The acquisition is immediately accretive, APL said. Available distributable cash flow to the partnership is projected to be approximately $2.14-2.22/unit for the second half of 2007, representing a 6-10% increase compared with prior guidance, and $4.56-4.80 per unit in 2008. APL expects to distribute between $1.78 and $1.85 per limited partner unit in the second half of 2007, and expects to distribute $3.80-4.00 per limited partner unit in 2008, after an increase in its distribution coverage ratio to 1.2x. At the midpoint of this range, this payout would represent more than a 13% increase over the APL’s current distribution rate of 86 cents per quarter, or $3.44 on an annualized basis.

During a conference call with analysts, Cohen noted that the deals is also a good one for Atlas Pipeline Holdings LP. He said Atlas Holdings expects to distribute between 58-65 cents/common unit for the second half of 2007, and $1.60-1.80/common unit in 2008. At the midpoint of the 2008 range, this payout would represent a 70% increase over Atlas Holdings’ current distribution rate of 25 cents/quarter.

“This acquisition will immediately convey remarkable value to our Atlas Holdings unitholders,” said Cohen. “The addition of these profitable natural gas gathering and processing systems will more than triple the cash flow at the Atlas Pipeline level. We are pleased to be able to pass along this strong growth in the form of a significant accretion in distributions to our common unitholders, and we look forward to similar opportunities for growth in the future.”

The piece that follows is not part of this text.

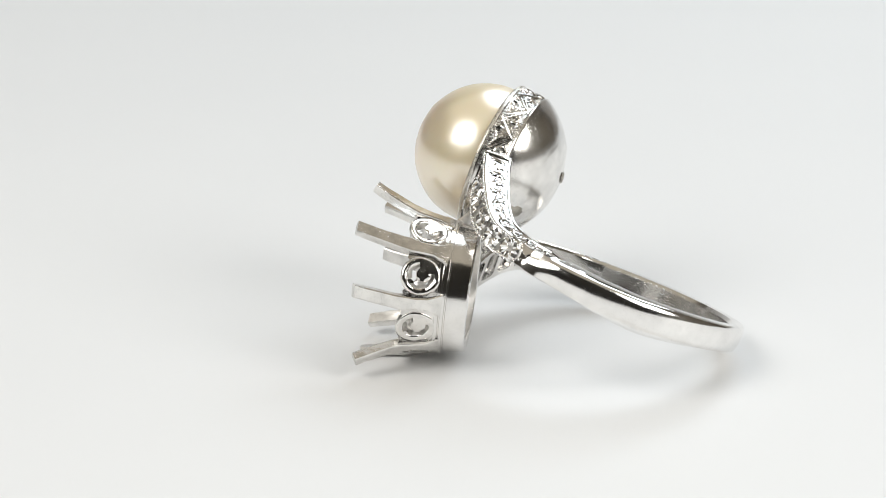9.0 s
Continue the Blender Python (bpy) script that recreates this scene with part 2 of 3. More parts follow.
def band_mesh():
    bm = bmesh.new()
    stations = [25.5 + i * 0.75 for i in range(449)]
    rows = []
    for s in stations:
        up, lo, ro, ri = table(UPPER, s), table(LOWER, s), table(OUTER, s), table(INNER, s)
        mid, half = (up + lo) / 2, (up - lo) / 2
        tip = max(min((82 - s) / 8, 1), 0) if s < 190 else max(min((s - 309) / 8, 1), 0)  # the leaf point of the stone field
        inset = tip > 0
        rec = 0.16 * tip
        q = max(tip, 0.03) if inset else 1.0
        w = q * (half - 0.2)
        away = (s - 82) if s < 190 else (309 - s)
        big = float(np.interp(s, (82, 110, 200, 255, 285, 300), (0.16, 0.2, 0.2, 0.32, 0.42, 0.44)))
        # the engraved channel on the upper side
        eng = s < 104 or s > 296
        te = max(min((104 - s) / 9, 1), 0.04) if s < 190 else max(min((s - 296) / 9, 1), 0.04)
        sr = 0.09 * min(te * 2, 1) if eng else -0.05 * max(min((s - 104) / 12, (296 - s) / 12, 1), 0)
        step = 0.03 if eng else 0.2
        if not eng:
            te = max(min((s - 104) / 14, (296 - s) / 14, 1), 0.04)
        step = step if eng else 0.03 + 0.17 * te
        ra, rb = (ri + ro) / 2 - ((ro - ri) / 2 - 0.2) * te, (ri + ro) / 2 + ((ro - ri) / 2 - 0.2) * te
        a = 0.7 * half
        near = min((abs(s - st) for st in STONES_A + STONES_B))
        if near < 4.2:  # the pierced openings are rounded
            a *= max((1 - (near / 4.3) ** 5), 0.2) ** 0.5
        rim = 0.02 * tip
        bel = max(min(away / 24, 1), 0)
        belly = 0.08 * bel * bel * (3 - 2 * bel)  # the inside is slightly rounded
        flat_k = max(min((94 - s) / 12, 1), 0) if s < 190 else max(min((s - 296) / 13, 1), 0)
        flat_k = flat_k * flat_k * (3 - 2 * flat_k)
        slope = 0.30 * (1 - tip) if s > 190 else 0.0
        flat = [(ro - 0.09 - slope, up), (ro - slope, up - 0.09), (ro + rim, mid + w + 0.04), (ro - rec, mid + w - 0.01), (ro - rec, mid),
                (ro - rec, mid - w + 0.01), (ro + rim, mid - w - 0.04), (ro, lo + 0.09), (ro - 0.09, lo)]
        if not inset:
            for i, p in enumerate((1, 0.93, 0.62, 0.3, 0, -0.3, -0.62, -0.93, -1)):
                flat[i] = (ro - (0.09 if abs(p) == 1 else 0) - slope * max(p, 0) ** 0.7, mid + half * p)
        rb_ = ro - 0.84 * big
        # low round outside
        round_ = ((1, 0), (0.94, 0.4), (0.8, 0.74), (0.55, 0.95), (0.25, 1), (-0.15, 0.94), (-0.55, 0.7), (-0.9, 0.3), (-1, 0))
        bowed = [(rb_ + big * p[1], mid + half * p[0]) for p in round_]
        face = [(p[0] * (1 - flat_k) + q_[0] * flat_k, p[1] * (1 - flat_k) + q_[1] * flat_k) for p, q_ in zip(bowed, flat)]
        hang = sag(s)
        sec = face + [(ri + 0.1, lo - hang), (ri, lo - hang + 0.12), (ri - belly, mid - a - 0.5 * hang), (ri - belly, mid + a), (ri, up - 0.12 + rise(s, ri)), (ri + 0.1, up + rise(s, ri)),
                      (ra, up + rise(s, ra)), (ra + step, up - sr + rise(s, ra)), (rb - step, up - sr + rise(s, rb)), (rb, up + rise(s, rb))]
        rows.append([bm.verts.new(hoop(r, -s, h)) for r, h in sec])
    k = len(rows[0])
    holes = set()
    for lo_s, hi_s, stones in STRIPS:
        for st in stones:
            i0 = round((st - 3.9 - 25.5) / 0.75)
            i1 = round((st + 3.9 - 25.5) / 0.75)
            holes.add((i0, i1))
            # a closed pocket behind each stone; its metal floor is rippled to add glints
            floor_a, floor_b = [], []
            for i in range(i0, i1 + 1):
                p, q = rows[i][11].co, rows[i][12].co
                out = ((p + q) / 2 - C0)
                out = (out - AX * out.dot(AX)).normalized() * (0.52 + 0.14 * math.sin(i * 2.4))
                floor_a.append(bm.verts.new(p + out + (q - p) * 0.08))
                floor_b.append(bm.verts.new(q + out - (q - p) * 0.08))
            for j in range(i1 - i0):
                bm.faces.new((rows[i0 + j][11], rows[i0 + j + 1][11], floor_a[j + 1], floor_a[j]))
                bm.faces.new((rows[i0 + j][12], rows[i0 + j + 1][12], floor_b[j + 1], floor_b[j]))
                bm.faces.new((floor_a[j], floor_a[j + 1], floor_b[j + 1], floor_b[j]))
            bm.faces.new((rows[i0][11], rows[i0][12], floor_b[0], floor_a[0]))
            bm.faces.new((rows[i1][11], rows[i1][12], floor_b[-1], floor_a[-1]))
    for i in range(len(rows) - 1):
        for j in range(k):
            if j == 11 and any(a <= i < b for a, b in holes):
                continue
            if j in (3, 4) and (stations[i] < 77 or stations[i] > 315):
                continue  # closed by the stone seat
            f = bm.faces.new((rows[i][j], rows[i][(j + 1) % k], rows[i + 1][(j + 1) % k], rows[i + 1][j]))
            f.material_index = 1 if j in (10, 11, 12) else 0  # the inside is scratched by wear
    bm.faces.new(rows[0]), bm.faces.new(rows[-1][::-1])
    return bm


part("band", band_mesh(), POLISHED, ring, "polished platinum band with tapered shoulders", 32).data.materials.append(BOWL)


def end_bar():
    """The square-cut end of the shoulder where it meets the cup."""
    bm = bmesh.new()
    rows = []
    for s, grow in ((360.9, -0.02), (361.2, 0.05), (362.0, 0.05), (362.4, -0.05)):
        up, lo, ro, ri = table(UPPER, s), table(LOWER, s), table(OUTER, s), table(INNER, s)
        c = 0.1
        rows.append([hoop(r, -s, h) for r, h in ((ro + grow - c, up + grow), (ro + grow, up + grow - c), (ro + grow, lo - grow + c), (ro + grow - c, lo - grow),
                                                  (ri + c, lo - grow), (ri, lo - grow + c), (ri - grow, up + rise(s, ri) + grow - c), (ri + c, up + rise(s, ri) + grow))])
    loft(bm, rows)
    return worn(bm, 0.03)


part("end_bar", end_bar(), POLISHED, ring, "square-cut polished end of the shoulder", 40)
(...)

APL will partially finance the acquisition through a private placement of $1.125 billion of its common units, of which approximately $168 million of common units, or 3.8 million APL common units, will be purchased by Atlas Holdings. Atlas Holdings will finance the purchase of the APL units through its own private placement of approximately $168 million with 6.25 million of its own common units at $27.00 per unit. In order to maintain its 2% general partner interest in APL, Atlas Holdings will contribute $23 million to APL and will fund its contribution with an advance against its existing $50 million credit facility, which matures in 2010.

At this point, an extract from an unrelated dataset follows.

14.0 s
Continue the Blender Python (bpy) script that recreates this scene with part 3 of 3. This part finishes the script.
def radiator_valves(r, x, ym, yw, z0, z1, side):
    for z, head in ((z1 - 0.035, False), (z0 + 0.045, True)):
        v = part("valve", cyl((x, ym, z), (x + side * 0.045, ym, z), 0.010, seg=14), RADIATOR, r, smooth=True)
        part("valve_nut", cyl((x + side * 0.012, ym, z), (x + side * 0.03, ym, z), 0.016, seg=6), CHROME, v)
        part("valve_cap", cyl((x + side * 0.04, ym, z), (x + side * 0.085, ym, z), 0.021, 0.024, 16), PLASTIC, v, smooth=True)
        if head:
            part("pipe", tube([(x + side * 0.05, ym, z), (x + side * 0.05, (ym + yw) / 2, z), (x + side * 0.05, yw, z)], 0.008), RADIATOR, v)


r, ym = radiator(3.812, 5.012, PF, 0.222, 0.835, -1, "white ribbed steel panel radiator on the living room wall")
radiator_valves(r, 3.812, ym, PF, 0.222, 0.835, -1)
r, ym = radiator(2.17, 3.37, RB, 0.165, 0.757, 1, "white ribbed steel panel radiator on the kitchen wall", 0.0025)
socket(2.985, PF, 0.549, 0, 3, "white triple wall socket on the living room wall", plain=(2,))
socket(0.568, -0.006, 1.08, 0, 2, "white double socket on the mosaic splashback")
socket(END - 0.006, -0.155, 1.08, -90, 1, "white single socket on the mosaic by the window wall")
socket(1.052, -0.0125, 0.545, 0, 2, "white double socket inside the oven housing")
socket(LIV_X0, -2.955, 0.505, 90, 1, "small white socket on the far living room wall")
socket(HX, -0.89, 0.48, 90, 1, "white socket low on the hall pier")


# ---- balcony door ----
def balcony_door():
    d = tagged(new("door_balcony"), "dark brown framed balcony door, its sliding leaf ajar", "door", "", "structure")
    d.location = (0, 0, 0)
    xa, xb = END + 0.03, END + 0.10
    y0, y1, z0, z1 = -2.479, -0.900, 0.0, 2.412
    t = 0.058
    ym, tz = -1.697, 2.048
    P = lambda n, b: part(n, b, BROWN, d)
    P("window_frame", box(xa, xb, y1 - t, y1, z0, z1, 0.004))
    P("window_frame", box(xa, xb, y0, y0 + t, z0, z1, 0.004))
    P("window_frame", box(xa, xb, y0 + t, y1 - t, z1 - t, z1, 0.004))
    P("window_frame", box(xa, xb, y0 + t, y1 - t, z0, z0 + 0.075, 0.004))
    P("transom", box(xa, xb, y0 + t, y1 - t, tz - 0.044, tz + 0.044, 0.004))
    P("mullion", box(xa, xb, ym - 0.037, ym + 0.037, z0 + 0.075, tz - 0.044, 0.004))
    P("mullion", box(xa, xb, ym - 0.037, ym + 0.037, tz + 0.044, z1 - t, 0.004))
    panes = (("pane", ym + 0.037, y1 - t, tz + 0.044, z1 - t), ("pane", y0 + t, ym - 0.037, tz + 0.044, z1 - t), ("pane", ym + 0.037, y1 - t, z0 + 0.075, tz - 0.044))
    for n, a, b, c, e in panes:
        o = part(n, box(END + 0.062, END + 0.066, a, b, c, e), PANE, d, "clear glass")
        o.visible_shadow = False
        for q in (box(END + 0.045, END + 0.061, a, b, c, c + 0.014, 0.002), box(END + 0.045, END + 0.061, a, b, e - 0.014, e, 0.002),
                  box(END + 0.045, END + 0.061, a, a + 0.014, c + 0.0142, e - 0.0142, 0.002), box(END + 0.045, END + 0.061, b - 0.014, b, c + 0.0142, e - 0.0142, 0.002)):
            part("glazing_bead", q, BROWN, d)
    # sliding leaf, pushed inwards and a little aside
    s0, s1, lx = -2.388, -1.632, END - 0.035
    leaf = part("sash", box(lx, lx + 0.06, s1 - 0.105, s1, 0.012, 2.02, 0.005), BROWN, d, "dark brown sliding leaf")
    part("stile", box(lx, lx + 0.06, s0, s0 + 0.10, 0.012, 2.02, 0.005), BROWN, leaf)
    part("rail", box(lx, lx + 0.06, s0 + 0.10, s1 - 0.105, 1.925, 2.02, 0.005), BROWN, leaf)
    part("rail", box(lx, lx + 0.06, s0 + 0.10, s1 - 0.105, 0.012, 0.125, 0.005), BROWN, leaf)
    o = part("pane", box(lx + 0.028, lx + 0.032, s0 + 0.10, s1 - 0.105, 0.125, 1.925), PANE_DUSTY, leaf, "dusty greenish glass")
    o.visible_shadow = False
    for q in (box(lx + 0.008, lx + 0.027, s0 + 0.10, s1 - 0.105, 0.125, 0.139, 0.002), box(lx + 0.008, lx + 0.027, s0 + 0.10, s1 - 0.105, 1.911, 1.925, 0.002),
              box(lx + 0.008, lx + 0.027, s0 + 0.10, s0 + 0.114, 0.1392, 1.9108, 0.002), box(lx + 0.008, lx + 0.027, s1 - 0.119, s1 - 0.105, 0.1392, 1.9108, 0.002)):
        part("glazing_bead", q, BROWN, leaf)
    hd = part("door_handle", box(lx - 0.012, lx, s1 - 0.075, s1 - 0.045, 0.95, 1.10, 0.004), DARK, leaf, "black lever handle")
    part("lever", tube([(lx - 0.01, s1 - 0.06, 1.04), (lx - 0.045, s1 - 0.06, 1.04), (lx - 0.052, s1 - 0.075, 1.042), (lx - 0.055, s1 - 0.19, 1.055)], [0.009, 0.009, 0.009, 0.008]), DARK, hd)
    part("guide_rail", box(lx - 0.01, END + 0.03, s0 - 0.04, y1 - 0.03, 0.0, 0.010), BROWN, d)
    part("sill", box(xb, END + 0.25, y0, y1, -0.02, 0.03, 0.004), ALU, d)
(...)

Cohen told analysts the company is increasing its hedging activity in conjunction with the acquisition. “We are presently in the process of hedging through June 2010 approximately 80% of incremental production volumes from this transaction,” he said. “This augments our natural hedges generated by the composition of our throughput and processing and supplements the increased diversification of contract forms — fixed fee, percentage of proceeds, keep whole — generated by this transaction.”

The transaction has been unanimously approved by APL’s board and is expected to close on or about July 11, subject to certain approvals. Affiliates of APL and Anadarko will effect the transaction through the creation of two separate joint ventures, which will own the respective systems.

Wachovia Securities acted as sole financial advisor and provided commitments for APL’s new revolving credit facility and term loan financing arrangements. UBS Investment Bank acted as sole private placement agent.

“We are extremely pleased with this agreement, which further validates the value of our remaining midstream assets,” said Anadarko CFO Al Walker. “This transaction also represents the first significant step in our strategy to monetize our midstream assets, which also includes the formation and initial public offering of a midstream master limited partnership later this year. In 2006, cash flow before interest and taxes generated by these two systems and facilities totaled approximately $130 million.

“Our divestiture program [see Daily GPI, April 17] has now yielded approximately $12.5 billion in after-tax proceeds from announced and closed transactions. We remain on track to achieve our stated goal of $12 billion of net debt by year-end. Coupled with the performance of our retained assets, we are confident in our outlook for the remainder of the year and in our ability to execute on our strategic plan.”